### What you will do
Reproduce the listing below without changes, except that pictures are left out.

── Supplied data

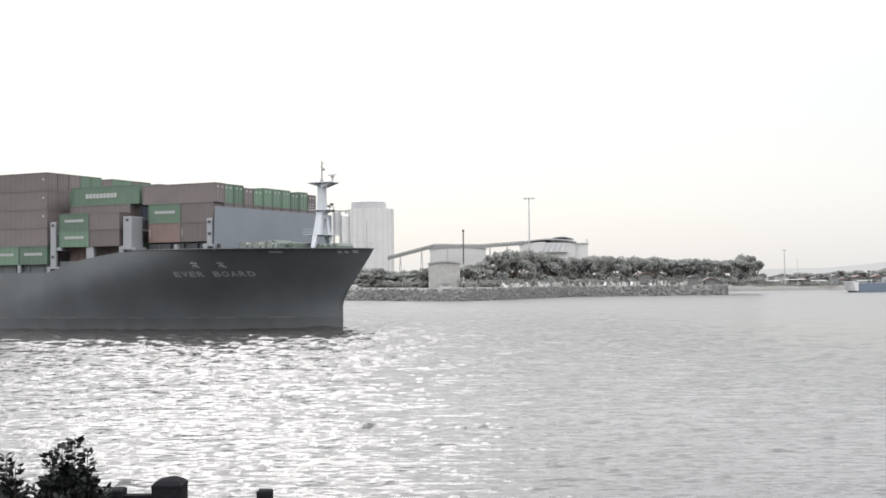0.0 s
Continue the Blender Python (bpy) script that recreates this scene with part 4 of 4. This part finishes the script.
def shrub(x, y, z, rng, spots, label, per=60):
    """A leafy bush: twigs and single leaves on them."""
    s = empty("shrub", pose(x, y, z), label, "shrub", "shrubs on the quay")
    twigs, leaves_co, leaves_f = bmesh.new(), [], []
    for tx, ty, tz in spots:
        tip = Vector((tx, ty, tz))
        root = Vector((tx * 0.25, ty * 0.25, 0.0))
        mid = root.lerp(tip, 0.6) + Vector((tx * 0.12, 0, 0))
        tube(twigs, root, mid, 0.010, 0.007, 5)
        tube(twigs, mid, tip, 0.007, 0.003, 5)
        for k in range(per):
            t = rng.random() ** 0.55
            p = mid.lerp(tip, t) if t > 0.25 else root.lerp(mid, 0.5 + t)
            a, lift = rng.uniform(0, 6.283), rng.uniform(-0.3, 0.95)
            d = Vector((math.cos(a), math.sin(a), lift)).normalized()
            p = p + d * 0.015
            ln, wd = rng.uniform(0.045, 0.08), rng.uniform(0.015, 0.024)
            sd = d.cross(Vector((rng.gauss(0, 1), rng.gauss(0, 1), 1.0))).normalized() * wd
            up = d.cross(sd).normalized() * wd * 0.35
            base = len(leaves_co)
            leaves_co += [p, p + d * ln * 0.35 + sd + up, p + d * ln * 0.75 + sd * 0.8 + up, p + d * ln, p + d * ln * 0.75 - sd * 0.8 + up, p + d * ln * 0.35 - sd + up, p + d * ln * 0.5]
            leaves_f += [(base, base + 6, base + 1), (base + 1, base + 6, base + 2), (base + 2, base + 6, base + 3), (base + 3, base + 6, base + 4),
                         (base + 4, base + 6, base + 5), (base + 5, base + 6, base)]
    part("stem", twigs, TWIG, s)
    me = bpy.data.meshes.new("foliage")
    me.from_pydata(leaves_co, [], leaves_f)
    me.materials.append(SILHOUETTE_LEAVES)
    ob = new("foliage", me)
    ob.parent = s


def plant_shrubs():
    rng = random.Random(17)
    spots = [(0.02, 0, 1.36), (-0.09, 0.03, 1.27), (0.12, 0, 1.26), (-0.16, -0.05, 1.24)]
    for k in range(92):
        a = rng.uniform(0, 6.283)
        r = 0.29 * rng.random() ** 0.5
        spots.append((r * math.cos(a) - 0.02, r * math.sin(a), 1.27 - 1.15 * r + rng.uniform(-0.3, 0.02)))
    shrub(-2.89, 9.25, 4.25, rng, spots, "leafy shrub against bright water, painted near-black as a silhouette")
    spots = [(-0.04, 0, 1.24), (0.02, 0.02, 1.14)]
    for k in range(34):
        a, r = rng.uniform(0, 6.283), 0.26 * rng.random() ** 0.5
        spots.append((r * math.cos(a) - 0.12, r * math.sin(a), 1.06 - 0.5 * r + rng.uniform(-0.3, 0.02)))
    shrub(-3.36, 9.25, 4.25, rng, spots, "low shrub beside the quay rail, painted near-black as a silhouette")
    spots = [(0.0, 0, 0.84), (0.05, 0.02, 0.80), (-0.05, 0.01, 0.82), (0.02, -0.02, 0.8)]
    shrub(-2.45, 9.3, 4.25, rng, spots, "small leafy sprig by the quay post", 16)


plant_shrubs()


# ---------------------------------------------------------------- motion
def motions():
    for ob, place in movers:
        walk(ob, [(t, m @ place) for t, m in SHIP_ROWS])
    walk(water, [(2.0 * i, pose(0.16 * i, -0.30 * i, SEA)) for i in range(9)])


motions()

────

### Finished answer
0.0 s
Continue the Blender Python (bpy) script that recreates this scene with part 4 of 4. This part finishes the script.
def shrub(x, y, z, rng, spots, label, per=60):
    """A leafy bush: twigs and single leaves on them."""
    s = empty("shrub", pose(x, y, z), label, "shrub", "shrubs on the quay")
    twigs, leaves_co, leaves_f = bmesh.new(), [], []
    for tx, ty, tz in spots:
        tip = Vector((tx, ty, tz))
        root = Vector((tx * 0.25, ty * 0.25, 0.0))
        mid = root.lerp(tip, 0.6) + Vector((tx * 0.12, 0, 0))
        tube(twigs, root, mid, 0.010, 0.007, 5)
        tube(twigs, mid, tip, 0.007, 0.003, 5)
        for k in range(per):
            t = rng.random() ** 0.55
            p = mid.lerp(tip, t) if t > 0.25 else root.lerp(mid, 0.5 + t)
            a, lift = rng.uniform(0, 6.283), rng.uniform(-0.3, 0.95)
            d = Vector((math.cos(a), math.sin(a), lift)).normalized()
            p = p + d * 0.015
            ln, wd = rng.uniform(0.045, 0.08), rng.uniform(0.015, 0.024)
            sd = d.cross(Vector((rng.gauss(0, 1), rng.gauss(0, 1), 1.0))).normalized() * wd
            up = d.cross(sd).normalized() * wd * 0.35
            base = len(leaves_co)
            leaves_co += [p, p + d * ln * 0.35 + sd + up, p + d * ln * 0.75 + sd * 0.8 + up, p + d * ln, p + d * ln * 0.75 - sd * 0.8 + up, p + d * ln * 0.35 - sd + up, p + d * ln * 0.5]
            leaves_f += [(base, base + 6, base + 1), (base + 1, base + 6, base + 2), (base + 2, base + 6, base + 3), (base + 3, base + 6, base + 4),
                         (base + 4, base + 6, base + 5), (base + 5, base + 6, base)]
    part("stem", twigs, TWIG, s)
    me = bpy.data.meshes.new("foliage")
    me.from_pydata(leaves_co, [], leaves_f)
    me.materials.append(SILHOUETTE_LEAVES)
    ob = new("foliage", me)
    ob.parent = s


def plant_shrubs():
    rng = random.Random(17)
    spots = [(0.02, 0, 1.36), (-0.09, 0.03, 1.27), (0.12, 0, 1.26), (-0.16, -0.05, 1.24)]
    for k in range(92):
        a = rng.uniform(0, 6.283)
        r = 0.29 * rng.random() ** 0.5
        spots.append((r * math.cos(a) - 0.02, r * math.sin(a), 1.27 - 1.15 * r + rng.uniform(-0.3, 0.02)))
    shrub(-2.89, 9.25, 4.25, rng, spots, "leafy shrub against bright water, painted near-black as a silhouette")
    spots = [(-0.04, 0, 1.24), (0.02, 0.02, 1.14)]
    for k in range(34):
        a, r = rng.uniform(0, 6.283), 0.26 * rng.random() ** 0.5
        spots.append((r * math.cos(a) - 0.12, r * math.sin(a), 1.06 - 0.5 * r + rng.uniform(-0.3, 0.02)))
    shrub(-3.36, 9.25, 4.25, rng, spots, "low shrub beside the quay rail, painted near-black as a silhouette")
    spots = [(0.0, 0, 0.84), (0.05, 0.02, 0.80), (-0.05, 0.01, 0.82), (0.02, -0.02, 0.8)]
    shrub(-2.45, 9.3, 4.25, rng, spots, "small leafy sprig by the quay post", 16)


plant_shrubs()


# ---------------------------------------------------------------- motion
def motions():
    for ob, place in movers:
        walk(ob, [(t, m @ place) for t, m in SHIP_ROWS])
    walk(water, [(2.0 * i, pose(0.16 * i, -0.30 * i, SEA)) for i in range(9)])


motions()